# The exercise
Output the data word for word, dropping every image.

---

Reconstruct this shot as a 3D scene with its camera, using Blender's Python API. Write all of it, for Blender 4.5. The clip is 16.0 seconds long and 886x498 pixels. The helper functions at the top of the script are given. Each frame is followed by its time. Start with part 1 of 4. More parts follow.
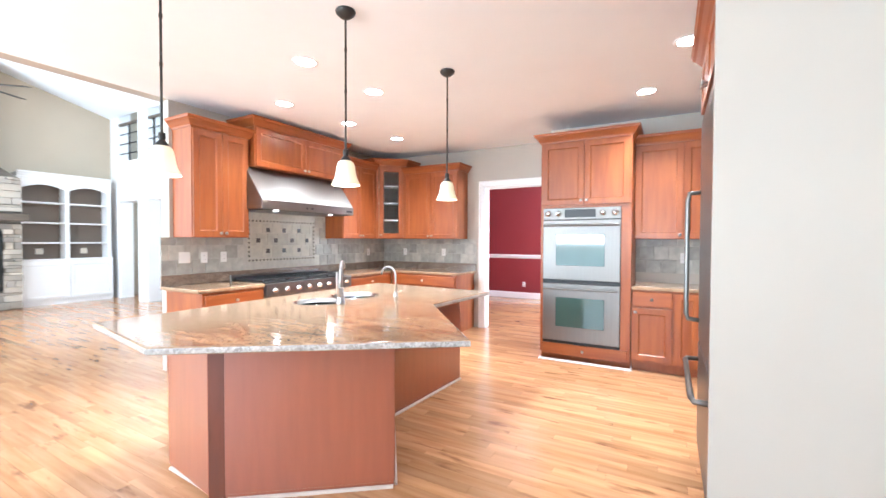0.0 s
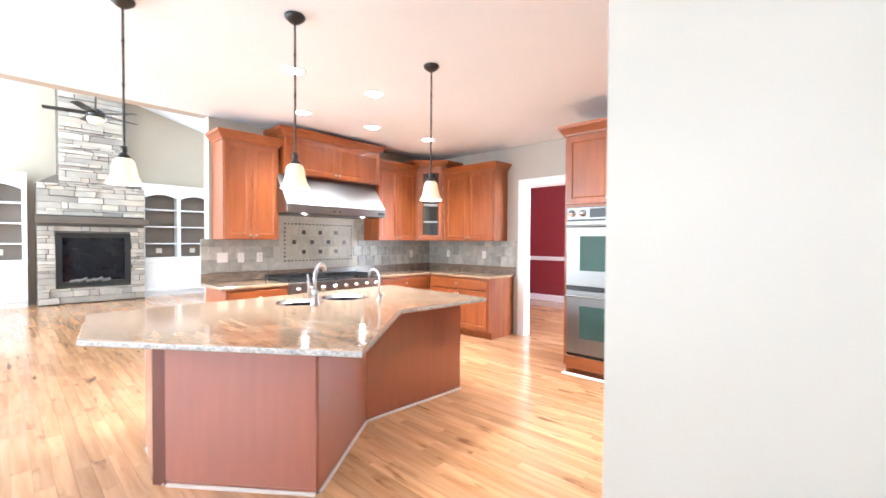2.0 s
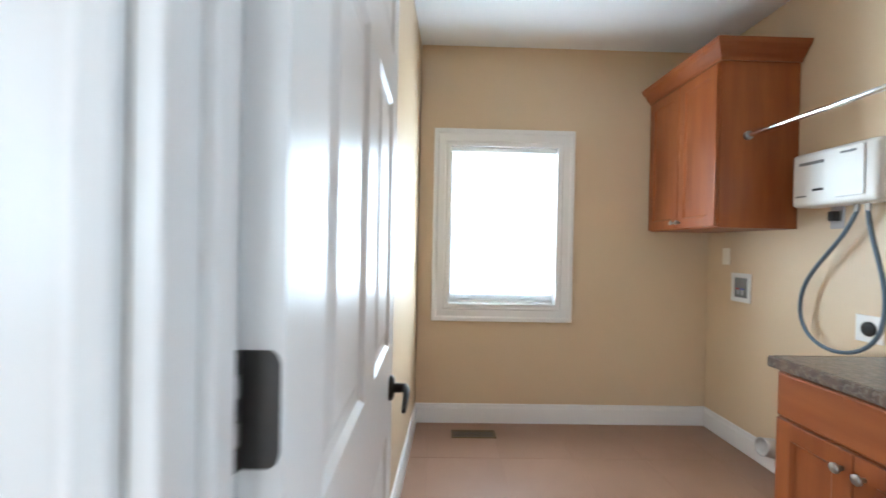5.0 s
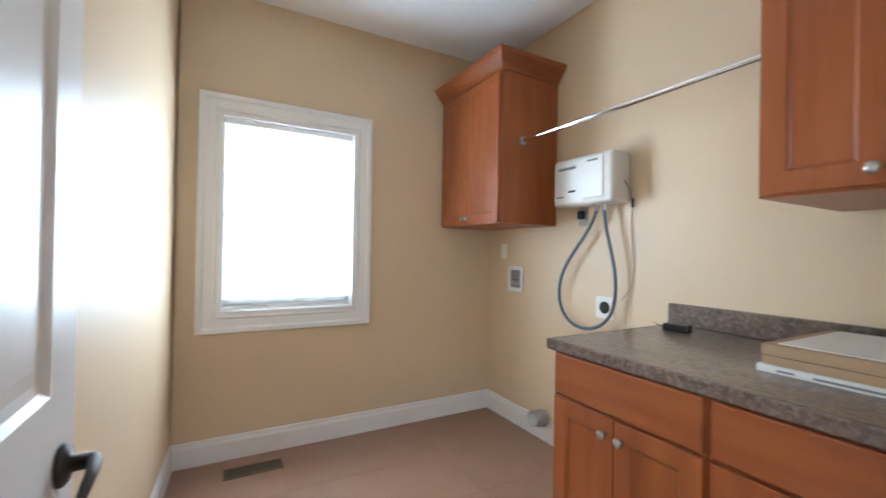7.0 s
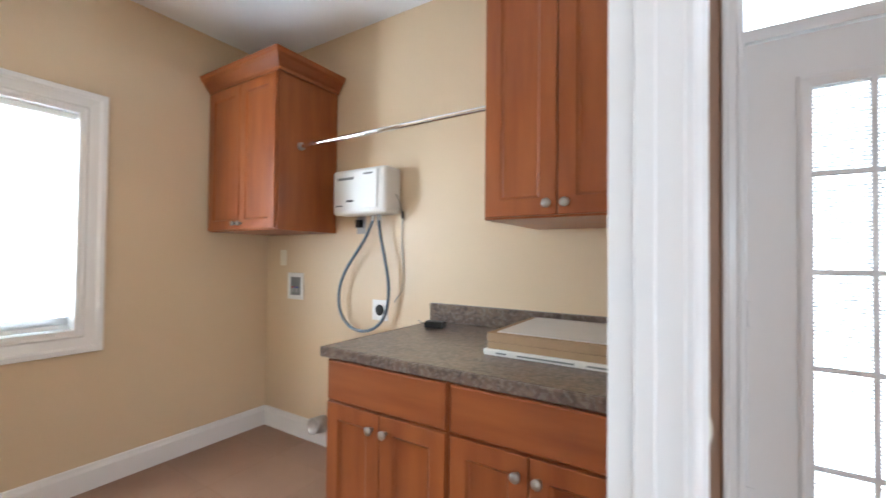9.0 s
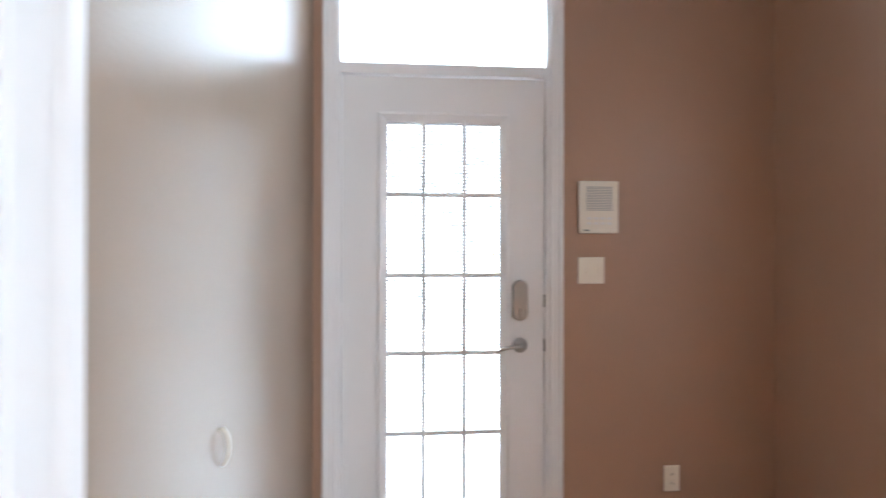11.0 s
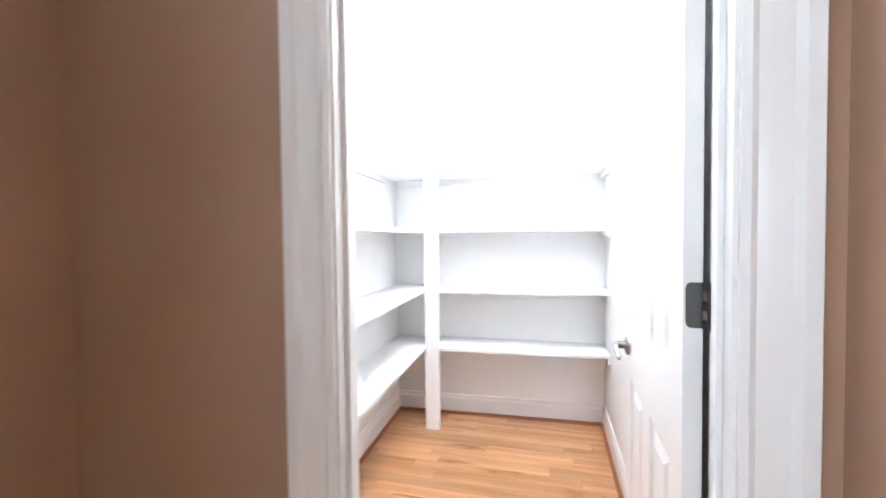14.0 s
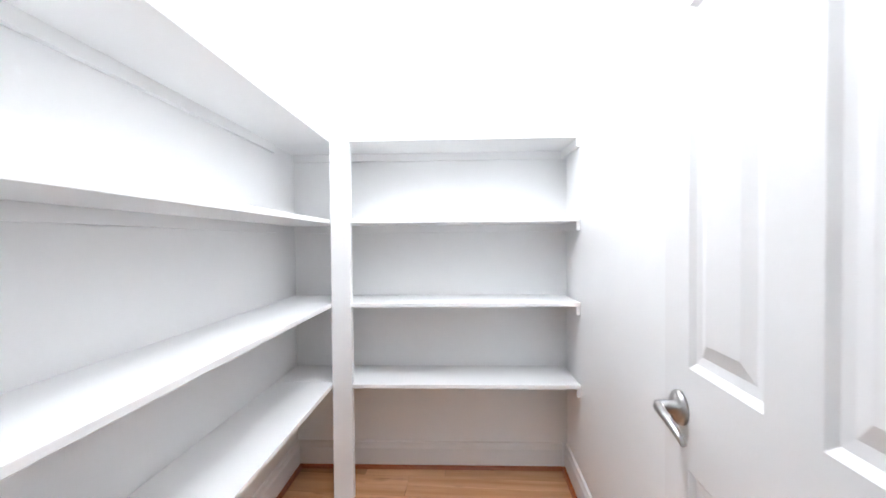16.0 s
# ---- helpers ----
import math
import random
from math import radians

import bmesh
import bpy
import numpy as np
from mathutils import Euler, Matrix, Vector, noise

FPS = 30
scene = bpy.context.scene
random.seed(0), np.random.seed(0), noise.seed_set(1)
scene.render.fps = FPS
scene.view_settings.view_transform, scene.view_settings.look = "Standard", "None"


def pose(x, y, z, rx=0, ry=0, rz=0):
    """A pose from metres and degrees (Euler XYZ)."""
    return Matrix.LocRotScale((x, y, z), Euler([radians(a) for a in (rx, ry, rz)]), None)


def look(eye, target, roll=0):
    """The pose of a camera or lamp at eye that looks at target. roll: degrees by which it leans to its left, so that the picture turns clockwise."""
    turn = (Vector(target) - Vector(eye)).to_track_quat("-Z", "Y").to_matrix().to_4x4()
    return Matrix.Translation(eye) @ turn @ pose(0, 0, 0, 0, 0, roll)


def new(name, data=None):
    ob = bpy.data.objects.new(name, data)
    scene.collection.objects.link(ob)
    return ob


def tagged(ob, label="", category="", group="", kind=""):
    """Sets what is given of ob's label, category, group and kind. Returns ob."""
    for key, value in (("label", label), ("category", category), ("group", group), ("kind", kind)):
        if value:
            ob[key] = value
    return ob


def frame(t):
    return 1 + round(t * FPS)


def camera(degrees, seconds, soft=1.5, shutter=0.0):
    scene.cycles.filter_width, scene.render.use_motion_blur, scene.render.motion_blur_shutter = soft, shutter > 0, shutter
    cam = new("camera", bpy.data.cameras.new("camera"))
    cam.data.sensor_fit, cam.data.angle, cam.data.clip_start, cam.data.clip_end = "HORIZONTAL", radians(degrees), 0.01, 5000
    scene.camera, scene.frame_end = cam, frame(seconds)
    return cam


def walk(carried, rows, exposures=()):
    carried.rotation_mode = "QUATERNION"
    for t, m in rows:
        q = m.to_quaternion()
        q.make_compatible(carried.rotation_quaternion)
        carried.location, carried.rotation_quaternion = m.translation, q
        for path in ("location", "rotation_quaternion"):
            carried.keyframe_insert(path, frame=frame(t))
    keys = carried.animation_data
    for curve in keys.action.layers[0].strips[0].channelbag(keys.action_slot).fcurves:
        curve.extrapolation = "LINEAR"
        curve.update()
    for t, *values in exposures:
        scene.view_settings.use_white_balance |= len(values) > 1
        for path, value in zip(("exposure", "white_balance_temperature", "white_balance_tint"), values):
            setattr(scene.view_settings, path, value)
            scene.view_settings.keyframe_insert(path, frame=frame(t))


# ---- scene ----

---

# Full answer
Reconstruct this shot as a 3D scene with its camera, using Blender's Python API. Write all of it, for Blender 4.5. The clip is 16.0 seconds long and 886x498 pixels. The helper functions at the top of the script are given. Each frame is followed by its time. Start with part 1 of 4. More parts follow.
0.0 s
2.0 s
5.0 s
7.0 s
9.0 s
11.0 s
14.0 s
16.0 s
# ---- helpers ----
import math
import random
from math import radians

import bmesh
import bpy
import numpy as np
from mathutils import Euler, Matrix, Vector, noise

FPS = 30
scene = bpy.context.scene
random.seed(0), np.random.seed(0), noise.seed_set(1)
scene.render.fps = FPS
scene.view_settings.view_transform, scene.view_settings.look = "Standard", "None"


def pose(x, y, z, rx=0, ry=0, rz=0):
    """A pose from metres and degrees (Euler XYZ)."""
    return Matrix.LocRotScale((x, y, z), Euler([radians(a) for a in (rx, ry, rz)]), None)


def look(eye, target, roll=0):
    """The pose of a camera or lamp at eye that looks at target. roll: degrees by which it leans to its left, so that the picture turns clockwise."""
    turn = (Vector(target) - Vector(eye)).to_track_quat("-Z", "Y").to_matrix().to_4x4()
    return Matrix.Translation(eye) @ turn @ pose(0, 0, 0, 0, 0, roll)


def new(name, data=None):
    ob = bpy.data.objects.new(name, data)
    scene.collection.objects.link(ob)
    return ob


def tagged(ob, label="", category="", group="", kind=""):
    """Sets what is given of ob's label, category, group and kind. Returns ob."""
    for key, value in (("label", label), ("category", category), ("group", group), ("kind", kind)):
        if value:
            ob[key] = value
    return ob


def frame(t):
    return 1 + round(t * FPS)


def camera(degrees, seconds, soft=1.5, shutter=0.0):
    scene.cycles.filter_width, scene.render.use_motion_blur, scene.render.motion_blur_shutter = soft, shutter > 0, shutter
    cam = new("camera", bpy.data.cameras.new("camera"))
    cam.data.sensor_fit, cam.data.angle, cam.data.clip_start, cam.data.clip_end = "HORIZONTAL", radians(degrees), 0.01, 5000
    scene.camera, scene.frame_end = cam, frame(seconds)
    return cam


def walk(carried, rows, exposures=()):
    carried.rotation_mode = "QUATERNION"
    for t, m in rows:
        q = m.to_quaternion()
        q.make_compatible(carried.rotation_quaternion)
        carried.location, carried.rotation_quaternion = m.translation, q
        for path in ("location", "rotation_quaternion"):
            carried.keyframe_insert(path, frame=frame(t))
    keys = carried.animation_data
    for curve in keys.action.layers[0].strips[0].channelbag(keys.action_slot).fcurves:
        curve.extrapolation = "LINEAR"
        curve.update()
    for t, *values in exposures:
        scene.view_settings.use_white_balance |= len(values) > 1
        for path, value in zip(("exposure", "white_balance_temperature", "white_balance_tint"), values):
            setattr(scene.view_settings, path, value)
            scene.view_settings.keyframe_insert(path, frame=frame(t))


# ---- scene ----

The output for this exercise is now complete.